Advisers have long passed on work to other advisers, but how has the practice changed and how can both parties protect themselves? Nicola Brittain takes a look..
Introducing clients to other advisers may seem a peculiar practice – after all, advisory firms tend to offer similar services to one another and often compete with other local firms for clients. Despite this, the practice occurs regularly and for a number of good reasons.
So, what are the benefits of a relationship of this sort, how easy are they to establish and how can advisers avoid problems along the way?
Managing director of MFP Wealth Management Justin King segmented his client base in preparation for the Retail Distribution Review and, consequently, will not take on clients with the wrong profile.
Clients that do not fit would tend to be mass market and looking for transactional services, while MFP offers holistic planning.
King says that, although he has not yet set up an introducer relationship with another firm, he would consider doing so to service the clients he turns away. However, he has reservations.
"Trust is so important and I would be concerned that if a company had a radically different business model than our own, they would not offer the same quality of service," he says.
But it is just this sort of mass market client that Jaskarn Pawar, chartered financial planner for Investor Profile, takes on from other adviser firms.
He is highly qualified (both chartered and certified) and offers clients a high level of service. Pawar has established relationships with ten introducer firms that do not service the mass market – they tend to offer holistic services to high net worth clients.
Pawar has both formal and informal agreements with these companies and says that about 20% of his business comes this way. Although chartered and certified, Pawar is able to offer financial planning services at a lower cost because he conducts relationships remotely, via phone or email.
Pawar established his relationships by approaching firms direct through his contacts within the financial planning community.
He says: "It is a great PR exercise for the introducing firms. They can offer a referral service to clients that do not fit their profile. It is more helpful than if they just said 'no thanks' or 'sorry, we can't help'."
Alternatively, introducers may want to manage and retain overall control of a client but farm out certain areas of work to other advisers or professionals.
For example, East Midlands-based advisory firm Cockburn Lucas outsources work to tax advisers, commercial financial specialists, lawyers and an adviser that specialises in auto-enrolment.
Cockburn Lucas managing director Mike Horseman says: "We considered getting the expertise in house but there was limited demand for these services. It would not have been cost-effective."
The company establishes its current relationships by approaching the respective firms and establishing a rapport.
Once the firms have agreed to work together, Cockburn Lucus conducts due diligence – looking at a firm's expertise and procedures – then agrees a systematic process for introducing. Finally, it would set up feedback mechanisms for clients.
Horseman concedes that some potential introducers might be worried about competition but explains that introducer agreements come with a no-competition clause.
"I do not see that this process is much different from outsourcing to discretionary fund managers.

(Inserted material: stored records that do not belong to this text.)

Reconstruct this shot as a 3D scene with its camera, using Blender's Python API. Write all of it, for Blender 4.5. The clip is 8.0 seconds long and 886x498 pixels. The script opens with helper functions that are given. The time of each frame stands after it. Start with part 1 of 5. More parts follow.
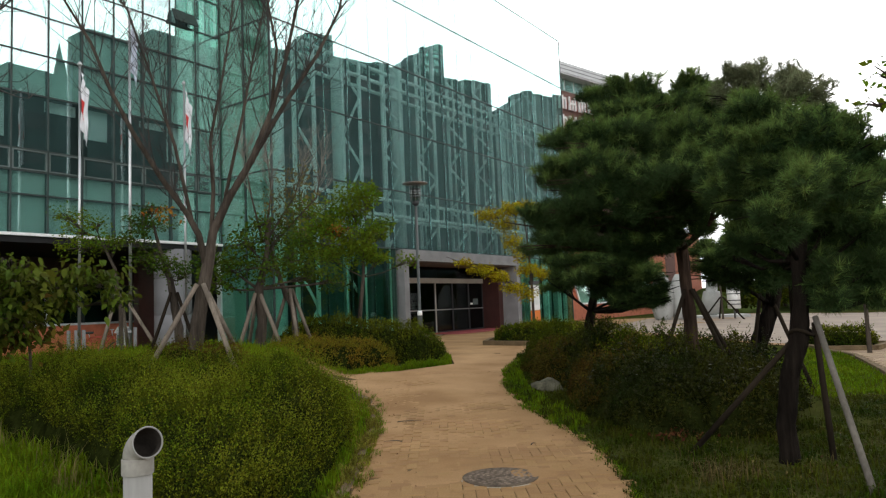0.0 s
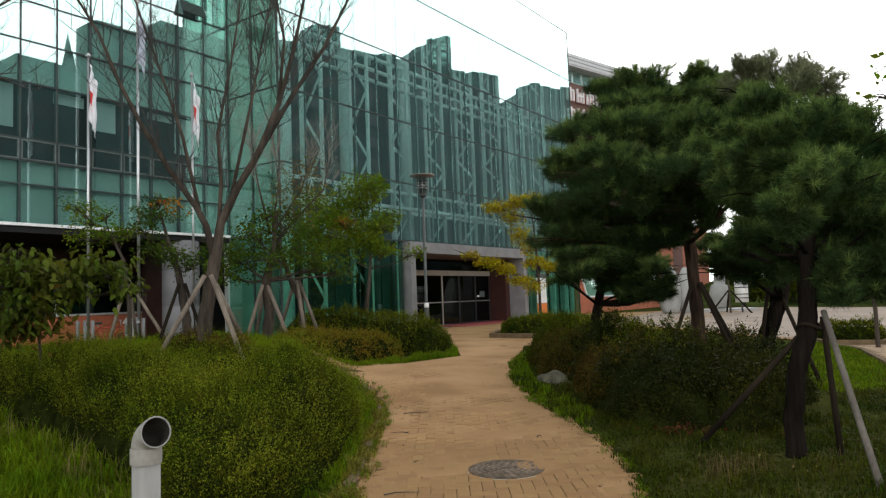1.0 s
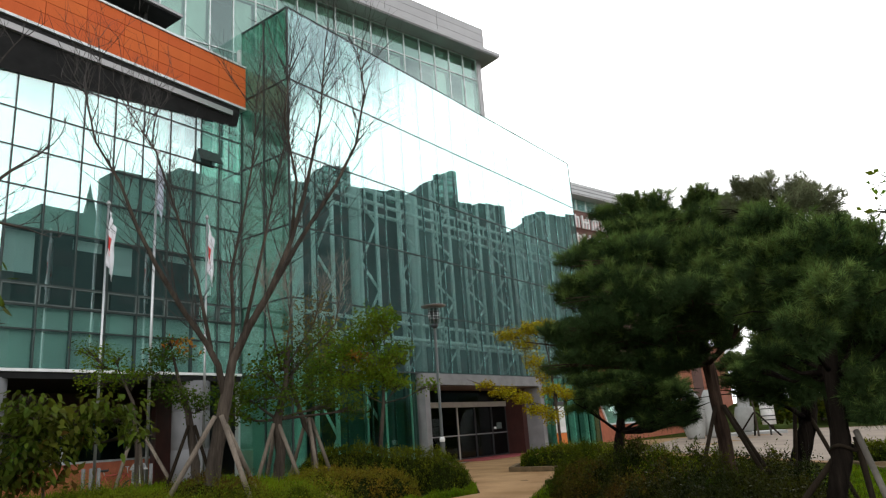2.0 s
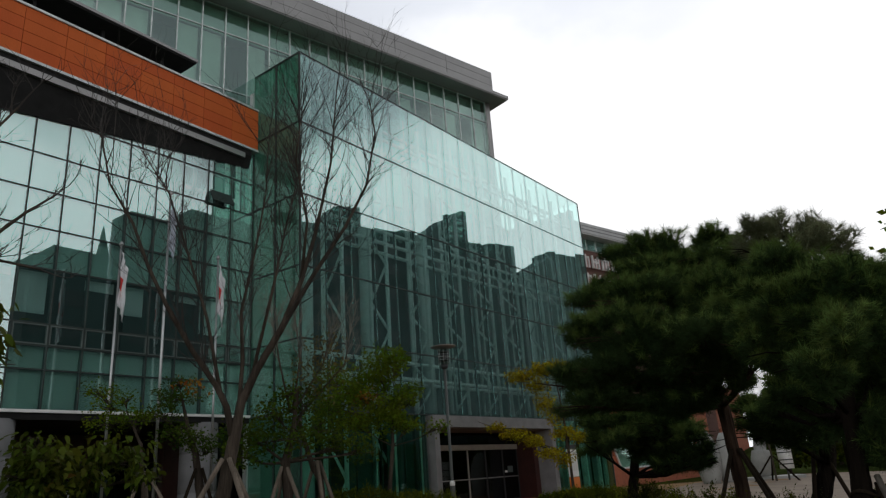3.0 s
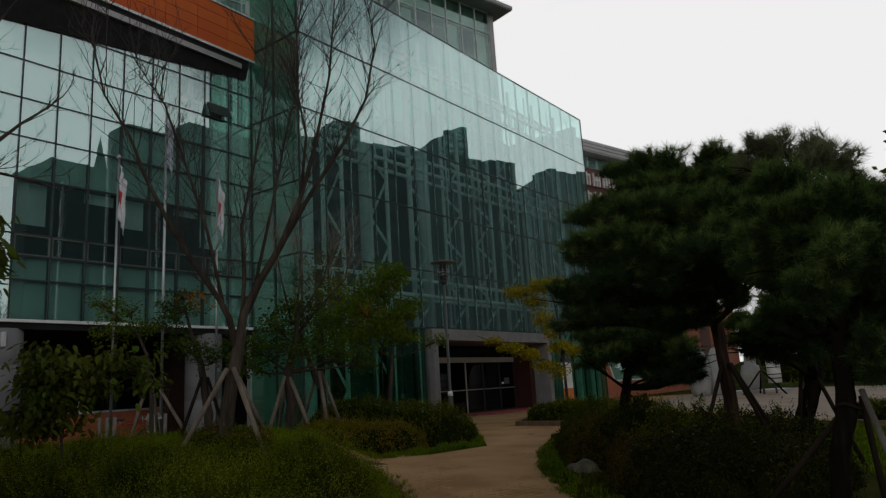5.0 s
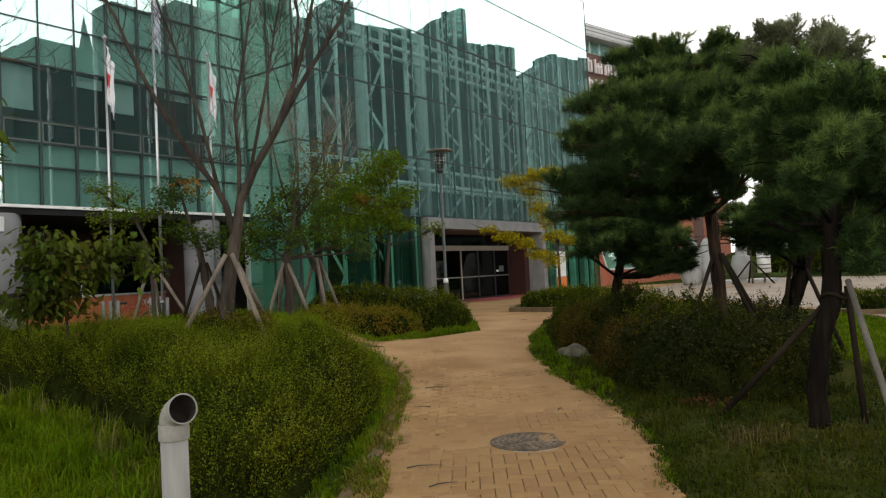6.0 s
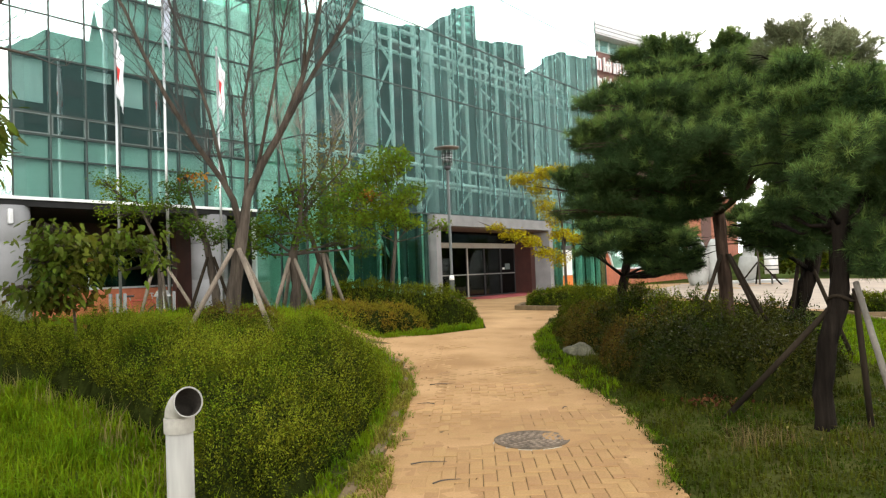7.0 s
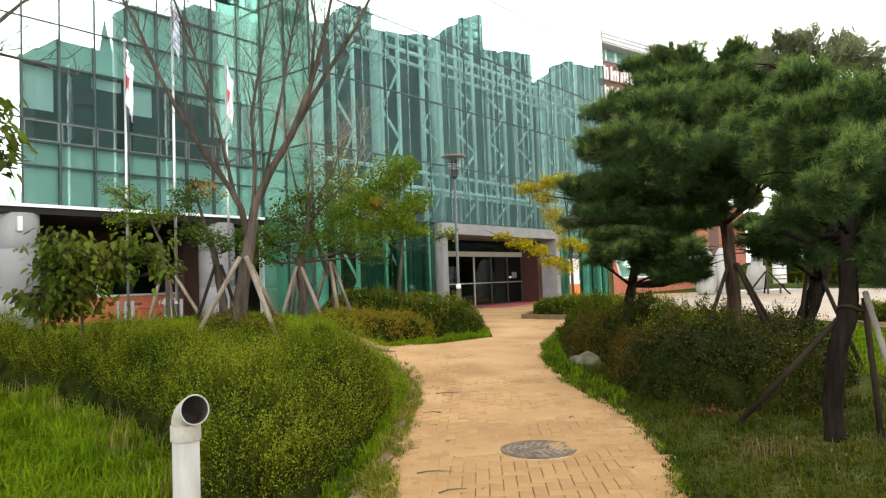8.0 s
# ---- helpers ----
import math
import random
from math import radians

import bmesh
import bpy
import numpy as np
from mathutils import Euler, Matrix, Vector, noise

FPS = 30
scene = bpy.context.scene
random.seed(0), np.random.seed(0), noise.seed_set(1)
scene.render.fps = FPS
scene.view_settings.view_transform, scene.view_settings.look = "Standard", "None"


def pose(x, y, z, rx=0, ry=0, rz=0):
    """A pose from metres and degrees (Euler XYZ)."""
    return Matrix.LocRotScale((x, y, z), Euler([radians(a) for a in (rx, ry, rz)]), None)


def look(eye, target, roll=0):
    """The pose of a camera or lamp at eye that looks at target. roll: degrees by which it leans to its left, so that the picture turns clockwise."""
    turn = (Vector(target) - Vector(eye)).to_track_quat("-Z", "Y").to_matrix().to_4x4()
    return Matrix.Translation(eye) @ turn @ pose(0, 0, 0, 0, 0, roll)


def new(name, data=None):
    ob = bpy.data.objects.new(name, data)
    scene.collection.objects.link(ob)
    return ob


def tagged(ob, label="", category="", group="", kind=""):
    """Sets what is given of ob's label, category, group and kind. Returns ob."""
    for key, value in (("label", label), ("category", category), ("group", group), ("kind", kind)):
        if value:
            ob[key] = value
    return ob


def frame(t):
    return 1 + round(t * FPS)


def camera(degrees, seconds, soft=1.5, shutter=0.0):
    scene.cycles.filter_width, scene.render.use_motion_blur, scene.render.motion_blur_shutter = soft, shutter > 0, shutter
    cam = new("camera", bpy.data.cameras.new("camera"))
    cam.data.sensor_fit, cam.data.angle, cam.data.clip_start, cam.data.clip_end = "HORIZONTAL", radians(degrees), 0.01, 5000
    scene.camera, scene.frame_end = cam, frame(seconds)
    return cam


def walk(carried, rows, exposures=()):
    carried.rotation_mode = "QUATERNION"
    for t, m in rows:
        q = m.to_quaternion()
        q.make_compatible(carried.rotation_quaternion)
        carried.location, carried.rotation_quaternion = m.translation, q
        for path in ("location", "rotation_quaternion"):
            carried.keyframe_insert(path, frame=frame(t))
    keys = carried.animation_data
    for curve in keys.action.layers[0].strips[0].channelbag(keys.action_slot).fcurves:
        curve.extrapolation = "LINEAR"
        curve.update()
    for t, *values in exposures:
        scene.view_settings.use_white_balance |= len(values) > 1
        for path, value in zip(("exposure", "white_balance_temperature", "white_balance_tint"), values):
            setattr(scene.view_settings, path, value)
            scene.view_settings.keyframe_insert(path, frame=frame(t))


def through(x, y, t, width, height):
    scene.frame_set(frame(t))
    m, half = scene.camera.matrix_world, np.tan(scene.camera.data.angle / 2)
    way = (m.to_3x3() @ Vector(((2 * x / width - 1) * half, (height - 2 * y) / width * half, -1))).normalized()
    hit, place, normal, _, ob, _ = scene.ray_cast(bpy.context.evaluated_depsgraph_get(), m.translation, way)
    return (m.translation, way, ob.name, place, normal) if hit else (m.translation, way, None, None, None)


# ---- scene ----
# camera: held in the hand at eye height, tilting up and down again
cam = camera(65.03, 8.0, soft=1.25)
PATH = [  # seconds, x, y, z, yaw, pitch, roll
    (0.0, 0.0, 0.0, 1.5, 0.00, 4.67, 2.34),
    (0.5, 0.0, 0.0, 1.5, 0.49, 4.09, 2.21),
    (1.0, 0.0, 0.0, 1.5, 0.55, 4.06, 2.07),
    (1.5, 0.0, 0.0, 1.5, 0.48, 7.06, 2.55),
    (1.7, 0.0, 0.0, 1.5, 1.16, 10.38, 3.35),
    (2.0, 0.0, 0.0, 1.5, 1.83, 14.80, 4.07),
    (2.2, 0.0, 0.0, 1.5, 2.22, 16.13, 3.94),
    (3.3, 0.0, 0.0, 1.5, 2.86, 18.29, 4.07),
    (3.5, 0.0, 0.0, 1.5, 2.99, 18.23, 4.26),
    (4.0, 0.0, 0.0, 1.5, 3.16, 17.46, 4.05),
    (4.5, 0.0, 0.0, 1.5, 3.32, 16.30, 4.13),
    (4.8, 0.0, 0.0, 1.5, 3.06, 14.01, 3.80),
    (5.0, 0.0, 0.0, 1.5, 2.49, 11.27, 3.42),
    (5.2, 0.0, 0.0, 1.5, 2.17, 8.41, 3.42),
    (6.3, 0.0, 0.0, 1.5, 2.23, 1.65, 2.62),
    (6.5, 0.0, 0.0, 1.5, 2.30, 1.71, 2.41),
    (7.0, 0.0, 0.0, 1.5, 2.63, 1.88, 2.24),
    (7.5, 0.0, 0.0, 1.5, 2.81, 2.08, 1.99),
    (8.0, 0.0, 0.0, 1.5, 3.18, 2.60, 2.07),
]
EXPOSURES = [(0.0, 0.10, 6550, 10), (1.5, 0.10, 6560, 10), (2.2, -0.18, 6530, 10), (3.3, -1.6, 6500, 10), (4.5, -1.74, 6550, 10), (5.2, -1.8, 6650, 10), (6.3, 0.64, 6900, 9), (6.6, 0.86, 6890, 9), (7.0, 1.17, 6880, 9), (8.0, 1.27, 6850, 9)]

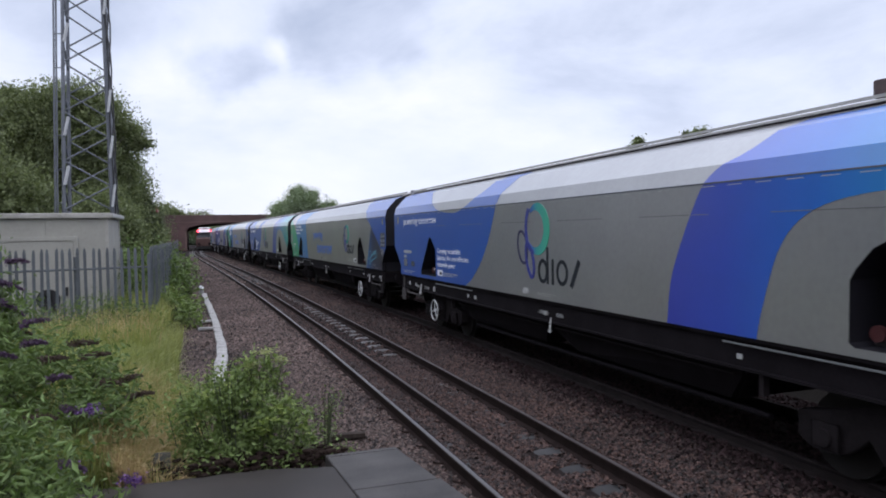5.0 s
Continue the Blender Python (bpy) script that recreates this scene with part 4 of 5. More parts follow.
tree((30.7, 38.6), 5.2, [((0, 0, 4.75), (2.0, 1.6, 1.6)), ((-0.6, 0, 6.5), (0.22, 0.25, 0.4)), ((0.1, 0, 6.65), (0.22, 0.25, 0.42)), ((0.75, 0, 6.7), (0.2, 0.25, 0.4))], M_LEAFT, "small tree with thin top shoots behind the train", leaf=0.13, count=300, per=30, spread=0.16, bark=0.1)


def scatter(n, x0, x1, y0, y1, power=1.0, keep=None):
    x = x0 + (x1 - x0) * rng.random(n)
    y = y0 + (y1 - y0) * rng.random(n) ** power
    p = [(a + bend(b), b, land(a + bend(b), b) - 0.02) for a, b in zip(x, y) if keep is None or keep(a, b)]
    return np.array(p)


def patch(x, y):
    return noise.noise(Vector((x * 0.9, y * 0.5, 3.3)))


edge_ok = lambda a, b: a < -0.12 - 0.35 * (b > 11) + 0.25 * noise.noise(Vector((b * 0.7, 1, 0))) and not (a < -0.9 and 13.2 < b < 60 and a < -1.1 and b > 15)
tagged(blades("meadow_grass", scatter(46000, -4.2, 0.15, 6.2, 13.6, 1.0, lambda a, b: edge_ok(a, b) and patch(a, b) > -0.3), 0.42, 0.009, M_GREEN, lean=0.7), "long green meadow grass on the bank", "grass", kind="stuff")
tagged(blades("meadow_grass", scatter(30000, -3.5, 0.1, 6.2, 14, 1.0, lambda a, b: edge_ok(a, b)), 0.36, 0.008, M_GREEN2, lean=0.8), "fresh green grass on the bank", "grass", kind="stuff")
tagged(blades("dry_grass", scatter(9500, -2.0, 0.2, 6.1, 10.5, 1.2, lambda a, b: edge_ok(a, b) and patch(a, b) < 0.1), 0.46, 0.008, M_STRAW, lean=0.6), "dry straw-coloured grass in tufts", "grass", kind="stuff")
tagged(blades("dry_grass", scatter(3500, -0.95, 0.05, 6.4, 7.4, 1.0), 0.50, 0.007, M_STRAW, lean=0.6), "dry straw-coloured grass over the platform edge", "grass", kind="stuff")
tagged(blades("dry_grass", scatter(5000, -0.75, 0.8, 6.14, 6.5, 1.0, lambda a, b: patch(a * 5, b * 3) > -0.05) + np.array([0, 0, 0.26]), 0.16, 0.007, M_STRAW, lean=0.8), "short dry grass over the crumbling platform end", "grass", kind="stuff")
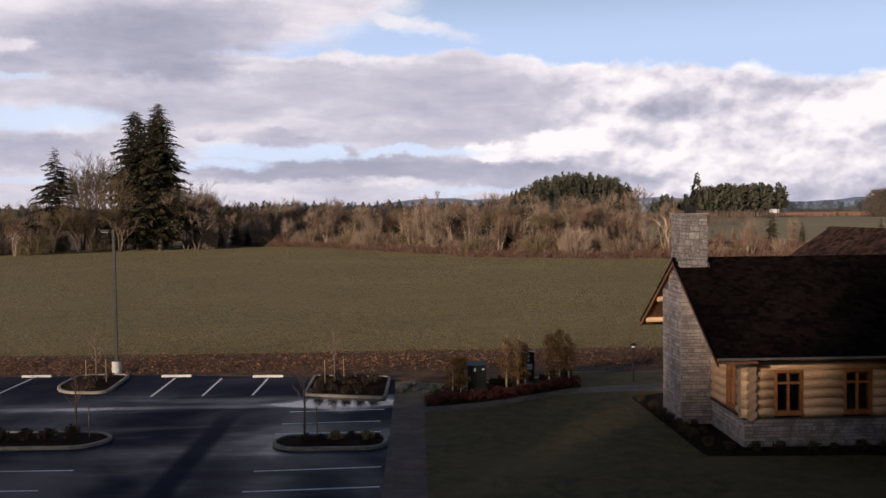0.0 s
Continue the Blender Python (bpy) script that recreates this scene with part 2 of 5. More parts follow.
def grass_material(name, tones, tuft, patch, bump, dist):
    """Grass: three tones, in wide patches, tufts and blades."""
    mat = bpy.data.materials.new(name)
    mat.use_nodes = True
    g = Nodes(mat.node_tree)
    co = g.n("ShaderNodeTexCoord").outputs["Object"]
    wide = g.noise(co, patch, 4.0, 0.6)
    mid = g.noise(g.scaled(co, (1.0, 0.75, 1)), tuft, 5.0, 0.65, 0.4)
    blade = g.noise(co, tuft * 9.0, 3.0, 0.7)
    col = g.mix(g.step(mid, 0.36, 0.66), tones[0], tones[1])
    col = g.mix(g.m("MULTIPLY", g.step(wide, 0.45, 0.68), 0.65), col, tones[2])
    col = g.mix(0.5, col, g.mix(blade, (0.55, 0.55, 0.55), (1.45, 1.45, 1.4)), "MULTIPLY")
    s = g.n("ShaderNodeBsdfPrincipled")
    g.put(s.inputs["Base Color"], col)
    s.inputs["Roughness"].default_value, s.inputs["Specular IOR Level"].default_value = 0.9, 0.15
    n = g.n("ShaderNodeBump")
    n.inputs["Strength"].default_value, n.inputs["Distance"].default_value = bump, dist
    g.put(n.inputs["Height"], g.m("ADD", mid, g.m("MULTIPLY", blade, 0.35)))
    g.put(s.inputs["Normal"], n.outputs[0])
    g.put(g.n("ShaderNodeOutputMaterial").inputs[0], s.outputs[0])
    return mat


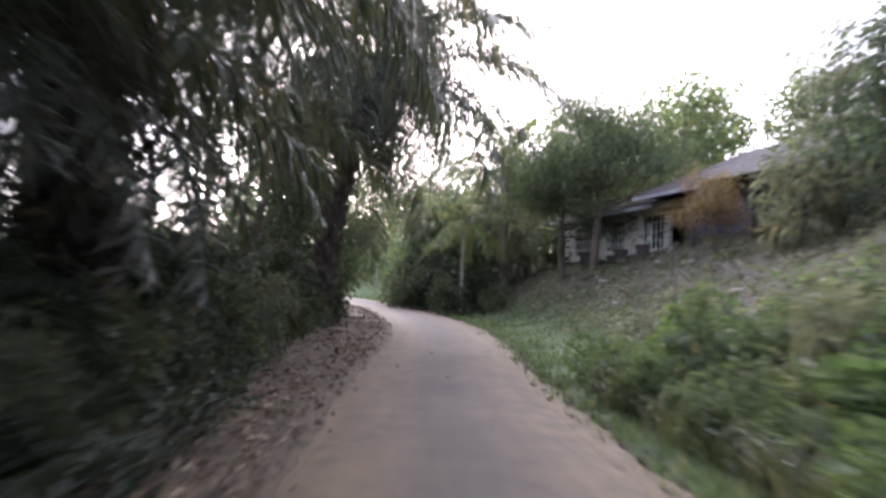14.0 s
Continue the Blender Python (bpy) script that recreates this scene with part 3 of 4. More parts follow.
def make_palm(name, label, rng, fronds, trunk_high, trunk_radius, count, steep=(78, -25), bark=PALM_BARK, group="palms", dry=None, dry_count=0, stubs=True, lean=0.0, hang=(-75, -55)):
    """A palm: rough trunk with leaf bases, and one mesh object for each frond."""
    top = thing(name, label, "palm", group)
    wood = Build()
    h = np.linspace(-0.3, trunk_high, 9)
    bend = lean * (h / max(trunk_high, 0.1)) ** 2 * trunk_high
    wood.tube(np.stack([bend, 0 * h, h], 1), trunk_radius * np.array([1.25, 1.05, 0.98, 0.96, 0.95, 0.94, 0.95, 0.95, 0.7]), 10)
    if stubs:
        for i in range(int(trunk_high * 22)):
            a, hh = i * 2.4, trunk_high * (i + 1) / (trunk_high * 22 + 1)
            b = np.interp(hh, h, bend)
            c, s_ = np.cos(a), np.sin(a)
            r = trunk_radius * 0.9
            wood.tube([[b + c * r, s_ * r, hh], [b + c * (r + 0.16), s_ * (r + 0.16), hh + 0.2 + 0.05 * np.sin(i)]], [0.09, 0.045], 4)
    part("trunk", wood, bark, top, smooth=False)
    crown = Vector((lean * trunk_high, 0, trunk_high - 0.05))
    for i in range(count + dry_count):
        old = i >= count
        f = i / max(1, count - 1) if not old else 1.0
        pitch = steep[0] + (steep[1] - steep[0]) * f ** 0.8 + rng.uniform(-7, 7) if not old else rng.uniform(*hang)
        ob = part("frond", (dry if old else fronds)[rng.integers(len(dry if old else fronds))], None, top)
        ob.matrix_basis = Matrix.Translation(crown) @ pose(0, 0, 0, 0, 0, math.degrees(i * 2.39996) + rng.uniform(-9, 9)) @ pose(0, 0, 0, rng.uniform(-25, 25), -pitch, 0) \
            @ pose(trunk_radius * 0.6, 0, 0) @ Matrix.Scale(rng.uniform(0.6, 1.15) if old else rng.uniform(0.85, 1.1), 4)
    return top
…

Both require an element of trust and mutual respect between firms," he says.
Freelance compliance officer Tony Catt was an adviser until 2010 and received introductions because he had expertise in equity release and occupational pension transfers (G60).
He received 120 referrals from advisory firm Kingswood Law over a period of two years. He relied on introducer contracts containing service agreements, which would include information on how long Catt would take to contact the client and the measures he would take to ensure they were informed.
The downside of this process, according to Catt, was that although the introducing firm owned the client, he was liable for any work done. Consequently, out of 120 schemes he assessed for Kingswood Law, he only transferred two.
"I had to be fully confident that I was dealing with these clients correctly and compliantly," he says.
"Equity release and pensions transfers are two areas that the regulator and PII companies are hard on – a firm that offers these services much be absolutely watertight."
| Setting up an introducer agreement
An introducer agreement is designed to protect both parties and help ensure the recipient firm gets paid for services provided. Standard contracts can be downloaded from the internet.
The contracts contain clauses, including:
• Definitions and interpretation
Website Simply-docs provides free introducer agreements.